January 14, 2017

Meet the new boss, not the same as the old boss

Falvey & Co. made a small but significant move this week when they signed pitcher, Ryan Vogelsong, best known for his years with the San Francisco Giants, to a new contract with the Twins.

Here’s what stood out to me: Vogelsong was signed to a minor league contract, not a multiyear, major league deal.

And that’s an important change for the Twins, who, under the previous Terry Ryan-led administration, were quick, it seemed, to sign past-their-prime free agent pitchers to multiyear contracts for huge-to-outrageous sums of money.

To recap:

-Kevin Correia: Signed as a free agent in 2012, Correia was paid $10 million over two seasons in which he went 14-26 with a 4.49 ERA.

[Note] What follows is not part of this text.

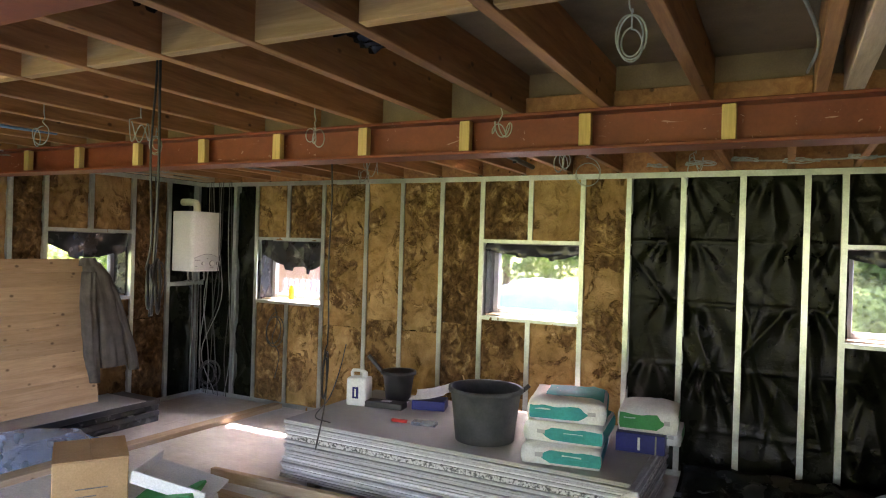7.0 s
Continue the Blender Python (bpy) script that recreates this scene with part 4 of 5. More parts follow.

-Mike Pelfrey: Signed as a free agent in 2013, Pelfrey was paid $15 million over three seasons and finished with a record of 11-27 with a 4.94 ERA.

-Ricky Nolasco: Signed as a free agent in 2014 to the largest free agent contract in Twins history: $49 million for four years. In his three seasons with the Twins, Nolasco went 15-22  with a 5.44 ERA. He was later traded to the Los Angeles Angels of Anaheim.

All of those deals blew up on the Twins and former GM Ryan, so it was nice to see Falvey & Co. make the right call about Vogelsong and not overplay their hand. Vogelsong’s best years clearly are behind him. He’s 39, he has a career record of 61-75 and he last won in 2011 and 2012. But he’s also spent 12 seasons in the majors, so there’s little downside in signing him to a minor league contract and inviting him to spring training.

If he pitches well during spring training, maybe he makes the team. If not, then he’s available in the minors for a spot start, or to spell someone on the disabled list. Even better: The Twins didn’t back up the truck and pay him a bundle of money.



Hi, I’m Rolf Boone, Twins fan.

I became a fan of the Minnesota Twins after a friendly wager in the early 1980s. I survived Ron Davis, the meltdown in Cleveland, Phil Bradley at the Kingdome and then marveled at a rising generation of stars and two World Series wins in 1987 and 1991. Brad Radke made the 1990s bearable, while Kirby Puckett’s eye injury, exit from the game and eventual death made it almost too much to bear. The new century ushered in more talent — Joe Mauer, Johan Santana, Joe Nathan, Torii Hunter, Justin Morneau — and consecutive seasons of playoff baseball, followed by consecutive seasons of losing baseball. A winning season returned in 2015. So here we are. Go Twins.